The most effective strategy and actions an agency can take start before the litigation or the investigation even starts. And those are some of the things we’ve already discussed. These are easier situations to defend because we’ve helped the company set up compliant policies and practices, trained employees on those policies and practices, and consistently enforced them with the workforce.

Once a lawsuit or an investigation has begun, my recommendation is to dig in quickly and work with a knowledgeable counsel who can assess whether past practices reflect violations.

To the extent we believe the company’s practices are lawful and defensible, presenting the records and information necessary to in a simple and direct way can often end the lawsuit or audit. In Home Care, often overlooked records include GPS data, login/logoff times, time acknowledgements, social media activity, other online footprints, and declarations from other employees. We have successfully presented these records, and helped our clients save tens of millions of dollars in inappropriately alleged or assessed violations.

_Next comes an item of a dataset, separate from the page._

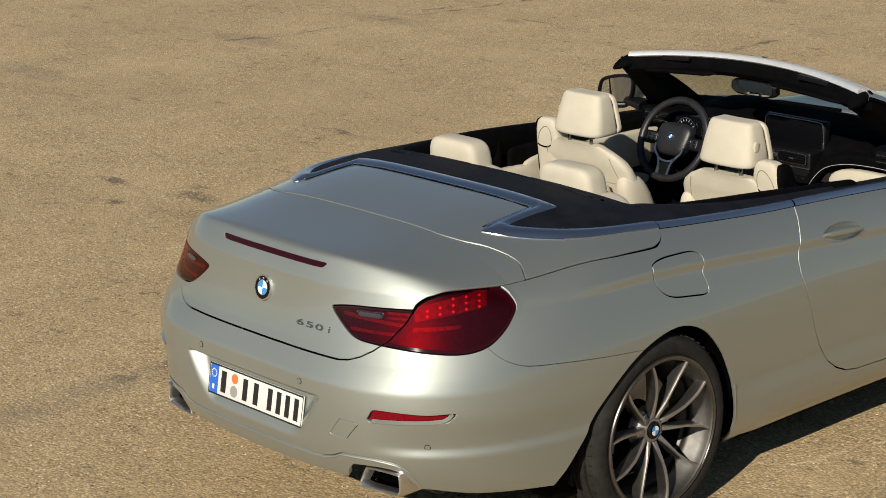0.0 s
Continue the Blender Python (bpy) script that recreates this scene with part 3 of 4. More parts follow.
def lid(x, y, z): return g_lid(x, y, z) + GAP
def not_lid(x, y, z): return GAP - g_lid(x, y, z)
def lid_rear(x, y, z): return y - keyed(x, LID_FRONT) + GAP
def lid_fore(x, y, z): return keyed(x, LID_FRONT) - y + GAP
def g_lamp_in(x, y, z): return np.where(y < -0.35, outline(LAMP_IN, along(x, y), z), 9.0)
def lamp(x, y, z): return g_lamp_in(x, y, z) + GAP
def g_lamp_out(x, y, z): return np.where(y < -0.35, outline(LAMP_OUT, along(x, y), z), 9.0)
def lamp_out(x, y, z): return g_lamp_out(x, y, z) + GAP
def not_lamp_out(x, y, z): return GAP * 0.6 - g_lamp_out(x, y, z)
def not_lamp(x, y, z): return GAP * 0.6 - g_lamp_in(x, y, z)
def g_seam(x, y, z): return np.where(along(x, y) < 1.13, z - 0.93, z - keyed(along(x, y), SEAM))
def below_seam(x, y, z): return g_seam(x, y, z) + GAP * 0.4
def above_seam(x, y, z): return GAP * 0.4 - np.where(along(x, y) < 1.13, -0.2, np.where(along(x, y) > 2.12, 0.2, z - keyed(along(x, y), SEAM)))
def bottom(x, y, z): return keyed(along(x, y), BOTTOM) - z
def apron(x, y, z): return np.where((y < -0.7) & (x < 0.675), z - keyed(x, APRON), 1.0)
def not_apron(x, y, z): return 0.001 - apron(x, y, z)
def apron_in(x, y, z): return apron(x, y, z) + 0.005
def arch_back(x, y, z): return -outline(ARCH_BACK, y, z)
def arch_front(x, y, z): return -outline(ARCH_FRONT, y, z)
def behind_arch(x, y, z): return y - 0.0
def g_door(x, y, z): return outline(DOOR, y, z)
def door_in(x, y, z): return g_door(x, y, z) + GAP
def not_door(x, y, z): return GAP - g_door(x, y, z)
def before_door(x, y, z): return y - 1.3
def after_door(x, y, z): return 1.9 - y
def sill(x, y, z): return np.maximum(np.abs(y - 1.6) - 0.2985, z - 0.5)
def outside_trim(x, y, z): return np.where(z > 0.85, -outline(TRIM_OUT, x, y), -1.0)
def in_trim(x, y, z): return np.where(z > 0.8, outline(TRIM_OUT, x, y) + 0.0015, 1.0)
def out_fabric(x, y, z): return np.where(z > 0.8, -outline(TRIM_IN, x, y), -1.0)
def in_fabric(x, y, z): return np.where(z > 0.8, outline(TRIM_IN, x, y) - 0.003, 1.0)
def not_cockpit(x, y, z): return np.where(z > 0.7, -outline(COCKPIT, x, y), -1.0)
def trim_aft(x, y, z): return y - 0.088
def trim_quarter(x, y, z): return np.abs(y - 0.44) - 0.347
def trim_door(x, y, z): return np.abs(y - 1.40) - 0.605
def fabric_end(x, y, z): return y - 1.9
def g_cup(x, y, z): return outline(CUP, y, z)
def not_cup(x, y, z): return -g_cup(x, y, z)
def g_flap(x, y, z): return outline(FLAP, y, z)
def flap(x, y, z): return g_flap(x, y, z) + 0.0027
def not_flap(x, y, z): return 0.0027 - g_flap(x, y, z)
def g_third(x, y, z): return np.where(y < -0.8, outline(THIRD, x, z), 9.0)
def third(x, y, z): return g_third(x, y, z) + 0.001
def not_third(x, y, z): return -g_third(x, y, z)
def g_reflect(x, y, z): return np.where(y < -0.6, outline(REFLECT, along(x, y), z), 9.0)
def reflect(x, y, z): return g_reflect(x, y, z) + 0.003
def not_reflect(x, y, z): return -g_reflect(x, y, z)
def tip_hole(x, y, z): return np.where(y < -0.7, -outline(TIP_HOLE, x, z), -1.0)
def g_tow(x, y, z): return np.where(y < -0.7, outline(TOW, x, z), 9.0)
def tow(x, y, z): return g_tow(x, y, z) + 0.0012
def not_tow(x, y, z): return 0.0013 - g_tow(x, y, z)
def bonnet(x, y, z): return np.maximum(x - 0.70 + 0.04 * (y - 2.2), y - 3.45)
def not_bonnet(x, y, z): return 0.002 - np.maximum(x - 0.70 + 0.04 * (y - 2.2), y - 3.45)
def fore(x, y, z): return 2.05 - y
def fender_end(x, y, z): return y - 3.25 + 0.3 * (z - 0.6)
def nose(x, y, z): return 3.254 - 0.3 * (z - 0.6) - y


car = tagged(new("car"), "parked silver two-door convertible, soft top folded, with cream leather seats", "car")

def trim_crown(x, y):
    """Height of the rounded trim over the form, from one edge to the other."""
    a, b = np.maximum(-outline(TRIM_OUT, x, y), 0), np.maximum(outline(TRIM_IN, x, y), 0)
    t = a / (a + b + 1e-6)
    return np.minimum(a + b, 0.06) * 0.17 * 4 * t * (1 - t) ** 0.8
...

To the extent violations are identified, we recommend promptly implementing fixes to eliminate further exposure.

In Conclusion

Wage and hour violations are one of the most significant and expensive problems facing home care industry employers.

To prevent common mistakes, employers should maintain the required wage and hour records, use well-drafted employment documents, conduct periodic audits, train their workforce to ensure all understand the company’s policies and expectations, and seek knowledgeable and experienced legal counsel when necessary.

By proactively addressing their wage and hour compliance, home care employers can avoid costly violations and create a positive work environment for caregivers.